Thanks, Benjamin, that's exactly the kind of account I was looking for.
And good grief, if that's not Babylon Bee material I don't know what is! I am with Tom below; that reads like over the top satire.
It's not, sadly.
I think the moral of this sort of absurd stunt is that those involved don’t actually take sexual sin seriously. They apparently have been more influenced by the sexual revolution than they realize. I believe in the forgiveness of sins. I believe truly evil people can change—I’ve seen it happen. But I’ll believe that pastor can restore virginity when I see him restore a drunkards liver, bring back a murderers victims from the dead, and put money that has been wasted back into people’s bank accounts. Sin can really be forgiven—and God can truly restore the years the locusts have eaten—but the temporal consequences don’t simple disappear. No reasonable person makes this claim for other sins that serious—and no one who makes this claim for this one is a reasonable person.

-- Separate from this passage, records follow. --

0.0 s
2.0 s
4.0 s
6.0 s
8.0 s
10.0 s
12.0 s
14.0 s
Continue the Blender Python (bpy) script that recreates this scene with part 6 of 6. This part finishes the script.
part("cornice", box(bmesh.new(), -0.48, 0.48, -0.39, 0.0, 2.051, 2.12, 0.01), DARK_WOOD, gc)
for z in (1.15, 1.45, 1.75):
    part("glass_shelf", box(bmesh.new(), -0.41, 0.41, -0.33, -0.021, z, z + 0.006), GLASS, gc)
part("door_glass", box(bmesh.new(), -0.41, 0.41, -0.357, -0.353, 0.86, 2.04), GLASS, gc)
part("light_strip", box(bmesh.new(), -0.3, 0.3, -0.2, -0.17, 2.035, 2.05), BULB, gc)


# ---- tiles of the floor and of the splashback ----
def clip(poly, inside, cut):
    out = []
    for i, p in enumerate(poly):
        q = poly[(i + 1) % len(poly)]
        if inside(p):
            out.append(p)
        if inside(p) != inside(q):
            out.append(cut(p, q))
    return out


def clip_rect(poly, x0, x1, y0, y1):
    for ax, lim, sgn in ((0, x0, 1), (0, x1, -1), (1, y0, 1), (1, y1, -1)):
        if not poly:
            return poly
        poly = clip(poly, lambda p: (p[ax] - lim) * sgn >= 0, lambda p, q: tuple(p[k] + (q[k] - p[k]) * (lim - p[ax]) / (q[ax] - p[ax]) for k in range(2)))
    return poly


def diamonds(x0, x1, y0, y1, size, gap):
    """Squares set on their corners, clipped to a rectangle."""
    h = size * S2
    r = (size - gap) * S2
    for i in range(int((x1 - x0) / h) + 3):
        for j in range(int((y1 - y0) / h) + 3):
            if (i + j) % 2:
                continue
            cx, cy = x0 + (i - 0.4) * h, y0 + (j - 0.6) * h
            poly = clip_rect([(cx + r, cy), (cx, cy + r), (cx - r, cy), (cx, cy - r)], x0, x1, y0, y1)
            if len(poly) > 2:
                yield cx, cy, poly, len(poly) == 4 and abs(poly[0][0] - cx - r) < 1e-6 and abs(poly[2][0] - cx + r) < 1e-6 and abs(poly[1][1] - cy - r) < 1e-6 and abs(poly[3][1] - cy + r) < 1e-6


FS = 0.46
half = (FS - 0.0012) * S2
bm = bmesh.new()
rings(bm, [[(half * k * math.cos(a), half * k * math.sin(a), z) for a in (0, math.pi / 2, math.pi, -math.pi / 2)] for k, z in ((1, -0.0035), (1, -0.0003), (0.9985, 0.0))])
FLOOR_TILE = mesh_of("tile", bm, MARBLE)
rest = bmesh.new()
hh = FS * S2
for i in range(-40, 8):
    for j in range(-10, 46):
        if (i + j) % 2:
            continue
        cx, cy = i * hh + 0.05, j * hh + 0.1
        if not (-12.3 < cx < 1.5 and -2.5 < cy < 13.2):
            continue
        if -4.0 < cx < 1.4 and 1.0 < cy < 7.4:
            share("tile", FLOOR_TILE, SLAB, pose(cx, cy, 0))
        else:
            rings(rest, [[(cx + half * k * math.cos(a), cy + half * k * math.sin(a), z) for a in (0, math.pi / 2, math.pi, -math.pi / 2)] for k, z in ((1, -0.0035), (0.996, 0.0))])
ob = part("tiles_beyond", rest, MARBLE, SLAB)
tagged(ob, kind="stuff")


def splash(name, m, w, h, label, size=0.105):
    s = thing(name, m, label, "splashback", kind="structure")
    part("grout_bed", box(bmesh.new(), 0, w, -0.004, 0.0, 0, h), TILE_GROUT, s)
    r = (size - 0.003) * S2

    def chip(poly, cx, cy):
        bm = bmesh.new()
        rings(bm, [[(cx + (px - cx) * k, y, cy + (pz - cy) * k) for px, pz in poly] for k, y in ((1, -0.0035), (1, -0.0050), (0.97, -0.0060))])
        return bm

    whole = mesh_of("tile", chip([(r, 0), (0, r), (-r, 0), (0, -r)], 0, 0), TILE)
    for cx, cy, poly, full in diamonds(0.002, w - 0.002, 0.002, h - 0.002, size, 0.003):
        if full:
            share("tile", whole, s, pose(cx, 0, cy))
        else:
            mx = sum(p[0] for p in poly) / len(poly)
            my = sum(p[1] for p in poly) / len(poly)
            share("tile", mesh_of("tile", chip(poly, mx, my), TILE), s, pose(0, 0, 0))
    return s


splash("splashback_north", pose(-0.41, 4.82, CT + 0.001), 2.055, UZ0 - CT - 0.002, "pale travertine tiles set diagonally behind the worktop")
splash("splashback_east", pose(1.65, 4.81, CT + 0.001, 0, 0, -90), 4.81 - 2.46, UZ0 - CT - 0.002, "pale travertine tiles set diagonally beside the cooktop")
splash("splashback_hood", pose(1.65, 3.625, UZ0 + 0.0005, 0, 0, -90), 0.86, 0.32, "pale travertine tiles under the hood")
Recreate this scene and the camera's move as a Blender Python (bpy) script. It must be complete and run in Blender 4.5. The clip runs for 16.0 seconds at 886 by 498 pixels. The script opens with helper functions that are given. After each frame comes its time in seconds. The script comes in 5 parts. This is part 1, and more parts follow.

Good night, that is *insane.* If I was writing a satirical work on the topic of how the evangelical establishment has tended to treat men's sin and women's sin, I would avoid including anything close to that as too unbelievable.
What university was this?
(As a side note, if someone who was promiscuous in the past demonstrates genuine contrition and changed behavior, it would be unfair to judge them for what they were rather than what they are. On the other hand, my name isn't Hosea. IKYKY.)
I taught at Louisiana Christian University.
The advice I've given young men is that there is no biblical right for any woman to be married and no preacher should ever tell them they're obligated to adopt a person's children by another father. If they are uneasy about a woman's past, they have a right to not have baby-daddy drama or past partner poison in their marriage.
I think you're in the minority insofar as Christian people with authority are concerned. There is so much shaming and pressuring of men, and of course none of women.
Like, yeah, I'm in my early 30s. Statistically I will probably have to marry a divorcee and/or one of those types of women. But good grief don't tie it to my Christian walk or act like I'm some no account loser or playboy for not being married yet. Not like I or any of the *many* other Christian men (and boy howdy I know a decent number in my personal life) wanted life to play out like this.
Just when I thought I was out…
I mean bless you for not just dumping on young men.